Past Perfect and Present Perfect Tenses

A common bugbear among students is how the various tenses of English interact with each other. Unlike many Asian languages where tenses are absent, English does require tenses to be “in concord” (to agree) or else be considered poor writing at best (and a possible situation of misunderstanding in the making).

The perfect tense itself is used differently when paired with a simple present “have” (making it the present perfect tense) and when paired with a past tense “had” (making it the past perfect tense).

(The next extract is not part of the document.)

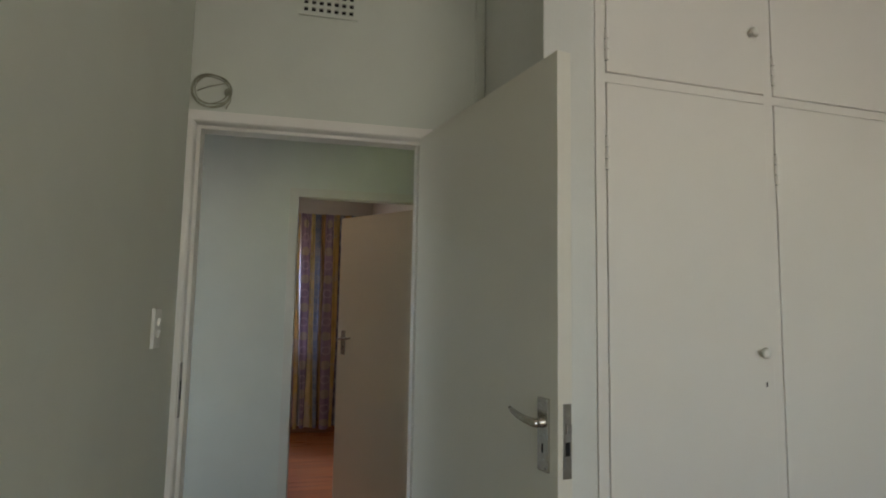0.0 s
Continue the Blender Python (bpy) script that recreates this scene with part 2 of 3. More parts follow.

Both tenses are commonly used with the past tense in a complex sentence, and most errors come about also because of this same interaction with the past tense. I have given some sample sentences and some notes to guide my students how these should be used.

Present Perfect Tense

1. Describing an experience, accomplishment or multiple actions in an unspecified time.

I have been to China.
I was in China last year. (specified time, so use the past tense)
China has recently launched an aircraft carrier.
China launched an aircraft carrier last year. (specified time, so use the past tense)
The students have taken four papers so far.
The students took four papers last week. (specified time, so use the past tense)

2. Describing a change over time.

China has not changed much since the last I left.

3. Describing an uncompleted action expected to complete.

The students have not completed their English paper yet.

4. Describing an event continuous from a time in the past till now.

Mr Chan has loved tea ever since 2004, when he moved to China.

Past Perfect Tense

1. Describing a completed event that happened even before another in the past.

I had read “The Hobbit” before I watched the movie last month.

2. Describing a duration before some point in the past.

By the time I left China last year, I had already been there for eight years.

3. The transformation of a direct speech to an indirect speech requires the use of the past perfect tense in transforming a quoted past tense. This type of synthesis/transformation question occurs often in Singapore school examinations.

Hamid replied, “James played too!”
Hamid replied that James had played too.
With this article, my students should be able to get an understanding how the various interactions between the past tense, the present perfect and the past perfect, as well as their uses in the language.